Mrs Hart said her mother Joan, who served on HMS Orlando with the Women’s Royal Navy Service, told her how he regularly woke up screaming in the wake of Dunkirk.
“I think, like a lot of these men, they didn’t really talk about it,” she said.
Ruth Duncan, curator of the Gordon Highlanders museum in Aberdeen, believes the evacuations had a lasting impact on families across the north.
She said: “It must have been quite an experience for those involved. They will have been subject to enemy shelling, exposed and out in the open after presumably marching for days at a time. They must have been exhausted.
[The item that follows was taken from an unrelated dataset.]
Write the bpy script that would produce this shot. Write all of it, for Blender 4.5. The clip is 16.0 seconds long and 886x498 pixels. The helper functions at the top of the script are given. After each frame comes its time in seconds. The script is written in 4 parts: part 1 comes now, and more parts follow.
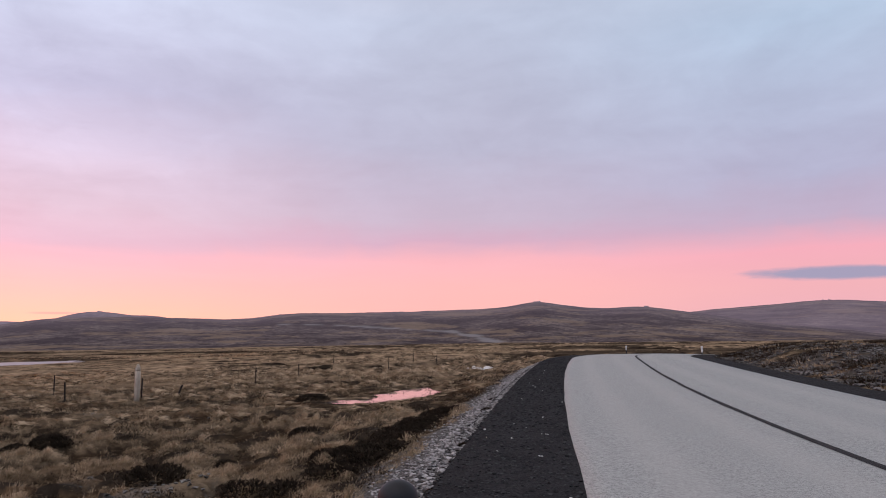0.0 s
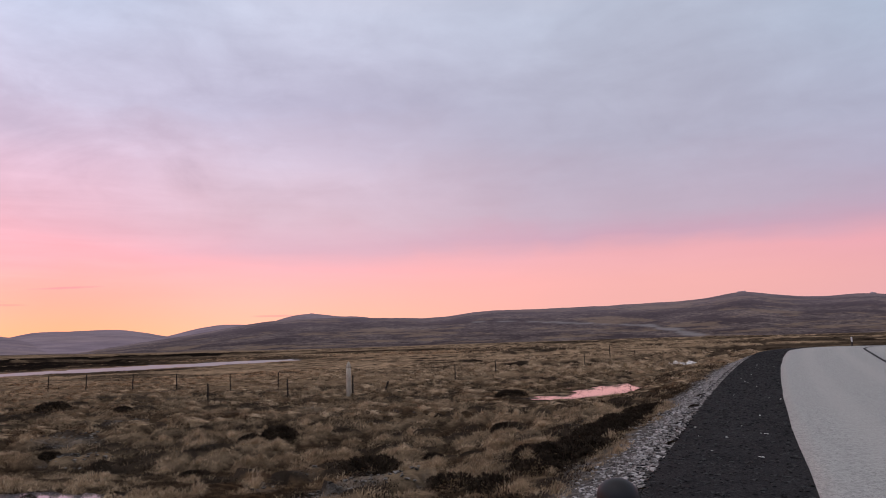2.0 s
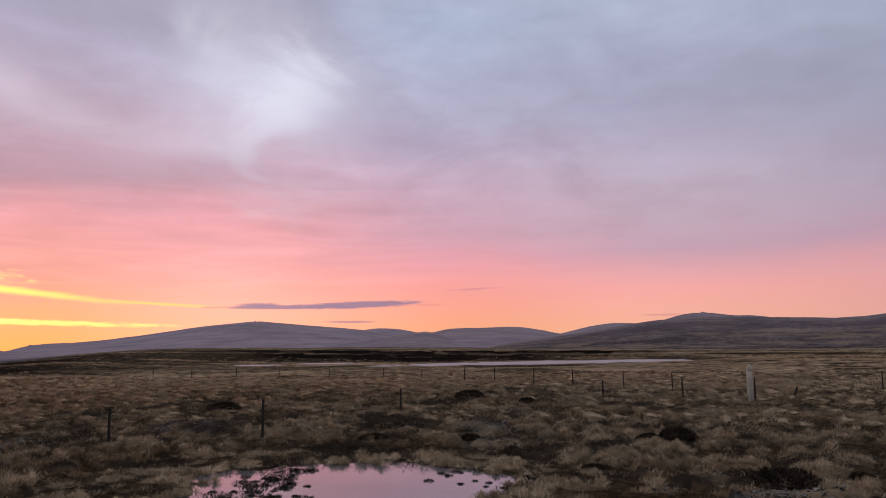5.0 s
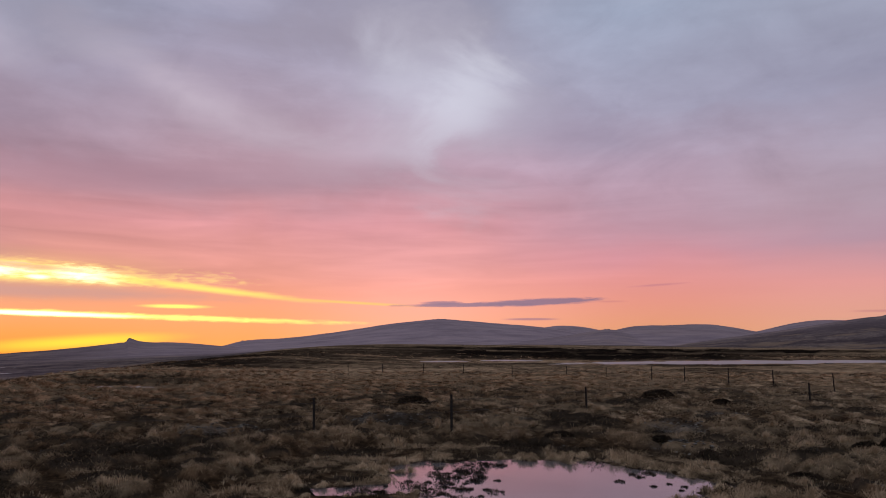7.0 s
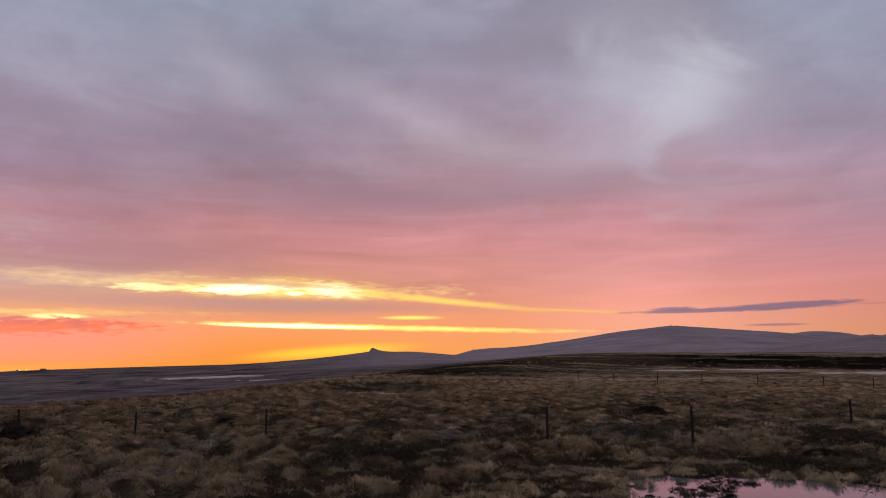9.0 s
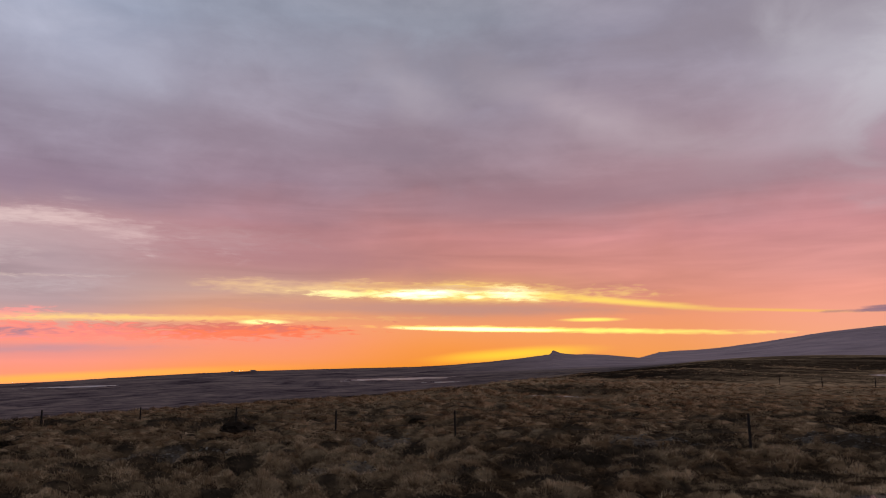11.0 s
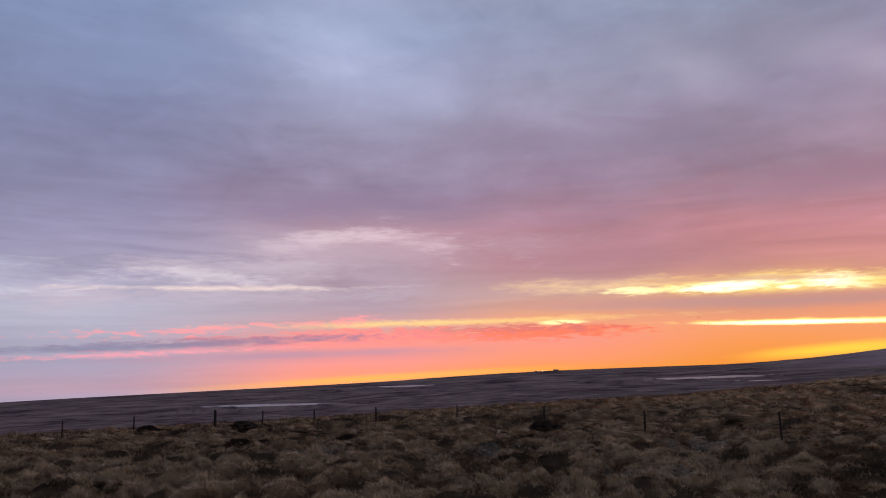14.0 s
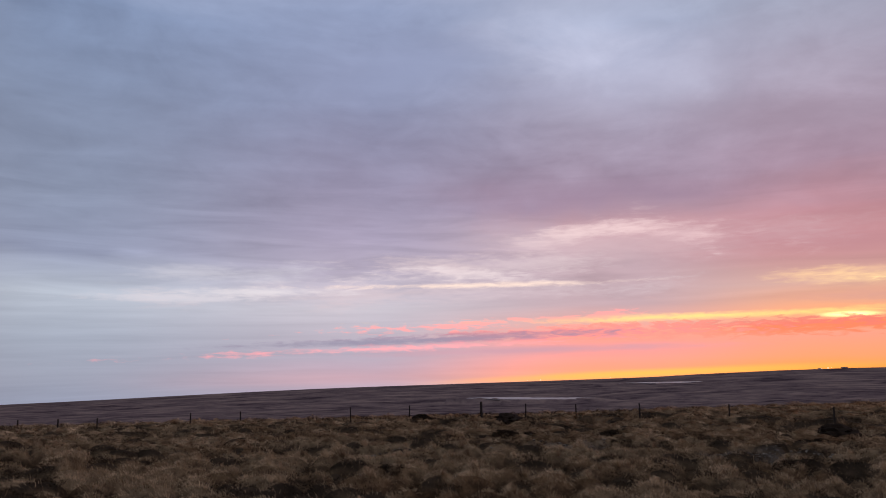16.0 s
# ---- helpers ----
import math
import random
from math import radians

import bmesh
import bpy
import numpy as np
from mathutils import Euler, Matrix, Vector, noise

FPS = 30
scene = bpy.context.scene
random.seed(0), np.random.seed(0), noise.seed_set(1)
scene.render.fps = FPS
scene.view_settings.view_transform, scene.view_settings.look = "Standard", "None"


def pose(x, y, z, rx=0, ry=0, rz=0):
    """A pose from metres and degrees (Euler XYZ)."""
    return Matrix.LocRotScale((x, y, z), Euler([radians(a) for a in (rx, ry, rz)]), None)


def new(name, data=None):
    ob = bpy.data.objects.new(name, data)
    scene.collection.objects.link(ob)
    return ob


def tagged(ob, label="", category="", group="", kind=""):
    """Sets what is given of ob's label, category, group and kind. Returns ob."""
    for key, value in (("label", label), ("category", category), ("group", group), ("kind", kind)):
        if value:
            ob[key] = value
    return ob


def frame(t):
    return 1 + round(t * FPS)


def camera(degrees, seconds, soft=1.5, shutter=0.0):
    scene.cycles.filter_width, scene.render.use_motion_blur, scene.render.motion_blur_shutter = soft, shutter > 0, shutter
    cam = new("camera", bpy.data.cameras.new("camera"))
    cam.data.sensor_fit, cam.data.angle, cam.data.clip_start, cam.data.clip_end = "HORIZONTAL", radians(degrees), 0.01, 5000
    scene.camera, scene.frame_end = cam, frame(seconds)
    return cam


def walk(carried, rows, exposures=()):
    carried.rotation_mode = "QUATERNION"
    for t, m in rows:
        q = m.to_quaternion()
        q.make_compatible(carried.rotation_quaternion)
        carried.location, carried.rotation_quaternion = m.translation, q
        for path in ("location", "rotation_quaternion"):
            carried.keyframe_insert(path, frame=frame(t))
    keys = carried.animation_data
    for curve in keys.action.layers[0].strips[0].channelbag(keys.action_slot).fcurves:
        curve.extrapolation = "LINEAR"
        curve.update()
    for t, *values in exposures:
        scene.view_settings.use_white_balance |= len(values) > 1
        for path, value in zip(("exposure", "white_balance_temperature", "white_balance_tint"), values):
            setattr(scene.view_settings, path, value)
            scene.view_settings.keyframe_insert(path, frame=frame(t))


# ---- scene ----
cam = camera(62.73, 16.0, soft=1.0)
EYE = 1.65
# seconds, x, y, and the turn about x, y and z in degrees
ROWS = [
    (0, 0.000, -0.000, 97.13, 0.74, 0.09),
    (0.5, -0.023, 0.003, 97.24, 0.87, 3.46),
    (1, -0.046, 0.006, 97.24, 1.20, 7.11),
    (1.5, -0.068, 0.009, 97.17, 1.53, 10.82),
    (2, -0.091, 0.012, 97.14, 1.69, 15.15),
    (2.5, -0.114, 0.015, 97.26, 1.69, 20.39),
    (3, -0.134, 0.011, 97.37, 1.68, 25.06),
    (3.5, -0.155, 0.008, 97.47, 1.43, 29.76),
    (4, -0.175, 0.004, 97.59, 1.11, 34.66),
    (4.5, -0.195, -0.000, 97.63, 0.70, 40.13),
    (7, -0.218, -0.143, 97.41, -0.01, 59.01),
    (7.5, -0.242, -0.149, 97.56, -0.02, 62.66),
    (8, -0.266, -0.155, 97.72, -0.05, 66.82),
    (8.5, -0.290, -0.161, 97.89, 0.04, 71.55),
    (9, -0.314, -0.167, 98.11, 0.24, 76.69),
    (11.5, -0.434, -0.324, 98.49, 0.26, 93.98),
    (12, -0.481, -0.341, 98.66, 0.34, 97.53),
    (12.5, -0.528, -0.357, 98.67, 0.53, 100.87),
    (13, -0.575, -0.374, 98.63, 0.85, 104.87),
    (13.5, -0.623, -0.390, 98.58, 1.04, 109.40),
    (14, -0.620, -0.417, 98.62, 1.27, 113.88),
    (14.5, -0.617, -0.444, 98.74, 1.32, 118.86),
    (15, -0.615, -0.471, 98.84, 1.23, 124.47),
    (15.5, -0.612, -0.498, 98.78, 0.98, 129.38),
    (16, -0.609, -0.525, 98.56, 0.83, 133.78),
]
walk(cam, [(t, pose(x, y, EYE, rx, ry, rz)) for t, x, y, rx, ry, rz in ROWS],
     exposures=((0.0, -0.05, 6560, 5), (1.5, -0.17, 6660, 5), (3.5, -0.41, 6480, 3), (4.5, -0.57, 6330, 2), (7.0, -0.94, 6350, 4), (9.0, -1.16, 6500, 5),
                (12.6, -1.25, 6900, 5), (13.3, -1.22, 6000, 9), (14.2, -1.16, 6120, 9), (15.0, -1.08, 6550, 8), (16.0, -0.95, 6600, 7)))


# ---- sky ----
def linear(r, g, b, stops=0.0):
    """A colour named in 0 to 255, as light, lifted by some stops."""
    return [((v / 255 + 0.055) / 1.055) ** 2.4 * 2**stops if v > 10 else v / 3295 for v in (r, g, b)]


class Graph:
    """Short hand for node trees."""

    def __init__(self, tree):
        self.tree = tree

    def put(self, kind):
        return self.tree.nodes.new(kind)

    def plug(self, socket, value):
        if isinstance(value, bpy.types.NodeSocket):
            self.tree.links.new(value, socket)
        elif value is not None:
            socket.default_value = value

    def math(self, op, a, b=None, c=None, clamp=False):
        n = self.put("ShaderNodeMath")
        n.operation, n.use_clamp = op, clamp
        for s, v in zip(n.inputs, (a, b, c)):
            self.plug(s, v)
        return n.outputs[0]

    def step(self, v, lo, hi, out_lo=0.0, out_hi=1.0, soft=True):
        n = self.put("ShaderNodeMapRange")
        n.interpolation_type = "SMOOTHSTEP" if soft else "LINEAR"
        for s, x in zip(n.inputs, (v, lo, hi, out_lo, out_hi)):
            self.plug(s, x)
        return n.outputs[0]

    def mix(self, fac, a, b, blend="MIX"):
        n = self.put("ShaderNodeMix")
        n.data_type, n.blend_type = "RGBA", blend
        self.plug(n.inputs[0], fac)
        for s, v in ((n.inputs[6], a), (n.inputs[7], b)):
            self.plug(s, (*v, 1) if isinstance(v, (list, tuple)) and len(v) == 3 else v)
        return n.outputs[2]

    def vec(self, x, y, z=0.0):
        n = self.put("ShaderNodeCombineXYZ")
        for s, v in zip(n.inputs, (x, y, z)):
            self.plug(s, v)
        return n.outputs[0]

    def noise(self, vector, scale, detail=4.0, rough=0.55, warp=0.0):
        n = self.put("ShaderNodeTexNoise")
        for k, v in (("Vector", vector), ("Scale", scale), ("Detail", detail), ("Roughness", rough), ("Distortion", warp)):
            self.plug(n.inputs[k], v)
        return n.outputs["Fac"]

    def ramp(self, fac, stops, ease="LINEAR"):
        n = self.put("ShaderNodeValToRGB")
        n.color_ramp.interpolation = ease
        e = n.color_ramp.elements
        while len(e) < len(stops):
            e.new(0.5)
        for el, (p, col) in zip(e, stops):
            el.position, el.color = p, (*col, 1)
        self.plug(n.inputs[0], fac)
        return n.outputs[0]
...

“For families back home, Dunkirk will have had a huge impact. I imagine for those who were safely evacuated it would’ve been a story of happiness for the families, but a lot of it would’ve involved not knowing and waiting to hear news.
“And for some people it probably would’ve been months or weeks before they heard whether they had made it across or whether they were missing or captured.
“You don’t have to go too far back through family trees to find connections to St Valery or Dunkirk or even the Gordon Highlanders.
“There are members of everyone’s families across Aberdeen, the north-east and beyond who have connections to this historic moment.”
In May, the cash-strapped museum, which documents the 200-year history of the famous Gordon Highlanders regiment, launched an appeal for funds after being told it could face closure.
The award-winning facility has seen dwindling returns from north-east businesses in light of the oil price downturn and organisers now need to raise around £300,000 over the next three years to secure its short-term future.
The museum, re-opened in 2006 after a £1.2million refurbishment, saw around a third of the overall target reached just weeks after launching the official campaign.